Chicago aldermen approve $7B infrastructure plan

CHICAGO (AP) — The Chicago City Council on Tuesday approved a plan to use public-private partnerships to finance an ambitious $7 billion program to overhaul the city's aging infrastructure.

Chicago aldermen voted 41-7 to approve the Chicago Infrastructure Trust program, which includes plans to replace crumbling commuter rail stations and century-old water pipes to building new airport runways and parks.

Mayor Rahm Emanuel announced the multibillion-dollar plan in February, saying Chicago would go ahead with projects without waiting for federal assistance or raising taxes. The trust will start with $225 million in energy efficiency projects for government buildings.

Emanuel has touted the plan as a signature initiative, saying it will help in the effort to rebuild a city badly in need of a makeover. Prior to Tuesday's vote, he noted that the concept of an infrastructure bank or trust has been debated in Washington for the last decade.

"They're still debating it. I won't tie the city's future to (Washington's) dysfunction," Emanuel said of failure to pass a federal transportation bill. "Working together, we have a tool here that takes some of the pressure off of our taxpayers. That's what we're doing."

Among its projects, the city plans to renovate more than 100 transit stations, spend $290 million on expanding parklands and transform the Chicago River — which once flowed with sewage and industrial waste — into a haven for kayakers.

It will also spend $1.4 billion on two new runways at O'Hare International Airport by 2015 and $660 million on public schools.
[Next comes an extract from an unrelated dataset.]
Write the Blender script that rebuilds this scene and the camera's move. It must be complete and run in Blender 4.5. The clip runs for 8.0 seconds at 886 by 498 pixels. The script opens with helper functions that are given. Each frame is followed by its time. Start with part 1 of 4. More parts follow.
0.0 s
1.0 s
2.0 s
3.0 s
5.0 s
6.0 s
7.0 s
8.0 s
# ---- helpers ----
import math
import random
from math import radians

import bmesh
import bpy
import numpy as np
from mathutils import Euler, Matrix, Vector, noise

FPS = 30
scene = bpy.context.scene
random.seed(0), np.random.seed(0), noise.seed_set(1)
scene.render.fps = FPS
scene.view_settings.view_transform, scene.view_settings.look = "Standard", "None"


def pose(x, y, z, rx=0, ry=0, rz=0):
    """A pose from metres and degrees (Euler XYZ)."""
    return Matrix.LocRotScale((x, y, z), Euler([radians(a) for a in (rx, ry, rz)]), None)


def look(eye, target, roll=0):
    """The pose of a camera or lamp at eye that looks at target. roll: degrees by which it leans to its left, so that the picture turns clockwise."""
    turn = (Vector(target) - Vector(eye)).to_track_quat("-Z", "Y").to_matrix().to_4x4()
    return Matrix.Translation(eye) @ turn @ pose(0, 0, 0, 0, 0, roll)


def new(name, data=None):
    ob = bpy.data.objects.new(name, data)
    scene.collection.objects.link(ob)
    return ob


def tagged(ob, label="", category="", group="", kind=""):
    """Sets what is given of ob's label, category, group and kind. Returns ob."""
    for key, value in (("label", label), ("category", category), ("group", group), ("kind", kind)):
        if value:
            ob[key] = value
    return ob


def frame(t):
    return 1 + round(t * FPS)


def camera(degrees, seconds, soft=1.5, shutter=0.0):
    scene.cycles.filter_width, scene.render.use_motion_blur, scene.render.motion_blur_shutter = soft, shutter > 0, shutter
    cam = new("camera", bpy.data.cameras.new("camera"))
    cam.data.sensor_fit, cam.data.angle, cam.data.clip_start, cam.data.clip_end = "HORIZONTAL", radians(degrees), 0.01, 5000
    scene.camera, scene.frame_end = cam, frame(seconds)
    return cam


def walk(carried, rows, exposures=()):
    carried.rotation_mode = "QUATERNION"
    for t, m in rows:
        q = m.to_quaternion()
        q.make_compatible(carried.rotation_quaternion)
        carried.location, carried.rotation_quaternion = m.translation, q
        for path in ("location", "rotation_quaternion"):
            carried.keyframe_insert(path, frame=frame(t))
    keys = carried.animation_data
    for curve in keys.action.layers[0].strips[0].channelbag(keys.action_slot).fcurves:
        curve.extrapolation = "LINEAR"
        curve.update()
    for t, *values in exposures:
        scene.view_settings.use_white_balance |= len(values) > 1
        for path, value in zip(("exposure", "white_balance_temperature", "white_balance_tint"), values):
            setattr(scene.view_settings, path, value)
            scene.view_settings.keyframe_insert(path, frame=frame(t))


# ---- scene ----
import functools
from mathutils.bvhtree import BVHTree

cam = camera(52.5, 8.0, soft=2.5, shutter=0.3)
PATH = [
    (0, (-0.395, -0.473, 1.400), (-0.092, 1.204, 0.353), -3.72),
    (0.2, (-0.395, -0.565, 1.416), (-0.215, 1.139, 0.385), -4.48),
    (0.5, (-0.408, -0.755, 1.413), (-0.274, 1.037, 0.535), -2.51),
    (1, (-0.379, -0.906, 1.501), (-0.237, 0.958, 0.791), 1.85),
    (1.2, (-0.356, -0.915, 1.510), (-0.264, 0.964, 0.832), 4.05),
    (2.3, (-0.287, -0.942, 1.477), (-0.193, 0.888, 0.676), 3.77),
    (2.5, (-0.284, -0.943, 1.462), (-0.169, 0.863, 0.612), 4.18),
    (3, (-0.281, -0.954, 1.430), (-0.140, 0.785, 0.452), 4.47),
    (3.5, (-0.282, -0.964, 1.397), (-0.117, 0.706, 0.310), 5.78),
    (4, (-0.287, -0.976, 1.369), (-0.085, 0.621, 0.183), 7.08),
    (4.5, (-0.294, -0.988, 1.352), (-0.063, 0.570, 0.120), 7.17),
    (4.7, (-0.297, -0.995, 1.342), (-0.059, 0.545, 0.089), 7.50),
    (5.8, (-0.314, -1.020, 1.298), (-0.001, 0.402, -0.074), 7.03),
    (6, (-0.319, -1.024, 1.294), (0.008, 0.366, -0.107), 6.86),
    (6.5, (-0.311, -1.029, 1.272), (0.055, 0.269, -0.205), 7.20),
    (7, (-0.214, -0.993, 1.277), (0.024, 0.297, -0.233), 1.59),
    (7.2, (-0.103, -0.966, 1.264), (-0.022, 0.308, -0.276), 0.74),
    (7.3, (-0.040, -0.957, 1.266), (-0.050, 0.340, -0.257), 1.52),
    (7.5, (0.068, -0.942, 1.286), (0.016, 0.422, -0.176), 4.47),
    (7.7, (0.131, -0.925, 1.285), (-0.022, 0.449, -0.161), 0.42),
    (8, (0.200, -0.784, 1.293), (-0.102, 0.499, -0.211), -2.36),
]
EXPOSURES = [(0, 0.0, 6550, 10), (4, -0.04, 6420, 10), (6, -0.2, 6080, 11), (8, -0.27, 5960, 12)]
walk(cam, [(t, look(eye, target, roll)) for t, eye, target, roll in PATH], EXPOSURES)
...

The city will replace 900 miles of water pipes that are more than a century old and 750 miles of sewer line. The roads above them will also be repaved. Highlighting the need, Emanuel said more than 3,800 water pipes burst last year.

Some urban planners and policy experts were skeptical that remaking a city on such a grand scale could be pulled off without either raising taxes or privatizing major pieces of infrastructure, as former Chicago Mayor Richard M. Daley did with the Chicago Skyway and the city's parking meter system.
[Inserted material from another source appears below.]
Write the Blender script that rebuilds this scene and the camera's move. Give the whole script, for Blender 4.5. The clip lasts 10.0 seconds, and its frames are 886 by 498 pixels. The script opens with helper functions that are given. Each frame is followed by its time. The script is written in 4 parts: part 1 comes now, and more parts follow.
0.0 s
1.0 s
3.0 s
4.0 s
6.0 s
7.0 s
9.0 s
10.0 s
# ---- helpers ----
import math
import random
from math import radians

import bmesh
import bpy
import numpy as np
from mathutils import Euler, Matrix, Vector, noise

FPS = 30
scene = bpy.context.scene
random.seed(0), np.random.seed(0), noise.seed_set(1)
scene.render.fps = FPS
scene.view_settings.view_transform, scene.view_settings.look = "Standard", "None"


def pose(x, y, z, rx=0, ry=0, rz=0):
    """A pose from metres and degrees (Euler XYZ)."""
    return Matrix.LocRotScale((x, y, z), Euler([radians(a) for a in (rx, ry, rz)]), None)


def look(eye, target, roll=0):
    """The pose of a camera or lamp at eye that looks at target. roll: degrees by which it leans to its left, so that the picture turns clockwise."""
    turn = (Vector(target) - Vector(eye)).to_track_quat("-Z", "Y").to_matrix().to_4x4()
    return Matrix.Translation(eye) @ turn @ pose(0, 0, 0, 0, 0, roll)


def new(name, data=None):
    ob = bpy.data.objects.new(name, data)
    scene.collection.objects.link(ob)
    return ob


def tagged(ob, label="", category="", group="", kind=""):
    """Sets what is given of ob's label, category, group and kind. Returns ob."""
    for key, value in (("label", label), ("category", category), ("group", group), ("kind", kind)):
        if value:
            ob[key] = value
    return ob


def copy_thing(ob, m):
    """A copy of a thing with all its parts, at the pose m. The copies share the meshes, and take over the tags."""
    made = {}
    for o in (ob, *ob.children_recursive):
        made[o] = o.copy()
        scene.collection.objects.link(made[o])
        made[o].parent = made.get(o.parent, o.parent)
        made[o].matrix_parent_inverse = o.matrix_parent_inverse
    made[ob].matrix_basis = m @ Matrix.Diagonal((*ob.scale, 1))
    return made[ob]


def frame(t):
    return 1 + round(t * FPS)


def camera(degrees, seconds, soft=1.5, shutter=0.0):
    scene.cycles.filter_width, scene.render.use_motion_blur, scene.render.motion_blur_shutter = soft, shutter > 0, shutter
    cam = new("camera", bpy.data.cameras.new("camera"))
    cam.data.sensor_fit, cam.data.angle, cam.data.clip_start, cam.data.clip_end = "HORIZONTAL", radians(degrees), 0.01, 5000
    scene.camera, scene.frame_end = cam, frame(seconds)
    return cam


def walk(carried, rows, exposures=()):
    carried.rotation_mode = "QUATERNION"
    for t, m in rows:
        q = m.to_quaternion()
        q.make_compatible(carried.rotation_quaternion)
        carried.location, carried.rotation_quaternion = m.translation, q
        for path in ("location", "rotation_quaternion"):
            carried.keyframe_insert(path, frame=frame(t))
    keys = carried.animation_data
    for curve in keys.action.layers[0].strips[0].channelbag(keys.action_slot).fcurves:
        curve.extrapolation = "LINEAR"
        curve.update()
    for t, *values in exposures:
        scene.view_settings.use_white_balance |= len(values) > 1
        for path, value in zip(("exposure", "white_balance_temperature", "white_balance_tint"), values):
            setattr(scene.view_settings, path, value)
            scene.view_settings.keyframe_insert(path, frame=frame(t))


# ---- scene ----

DePaul University transportation specialist Joseph Schwieterman said that while he applauds Emanuel for telling the public to brace for change, he hasn't talked much about the pain that may cause, including increased user fees.

The City Council on Tuesday rejected alternative proposals from aldermen who remain skeptical about the plan. One of those alternative plans would have required the council's approval of all Trust-funded projects, set aside 1 percent of the nonprofit's operating budget for oversight and empower Inspector General Joe Ferguson to investigate the Trust.

"It's not free money. It's gonna come to us in user fees and taxes," said Alderman Leslie Hairston. "Things that will add to the burden the city is already imposing, we're gonna saddle them with."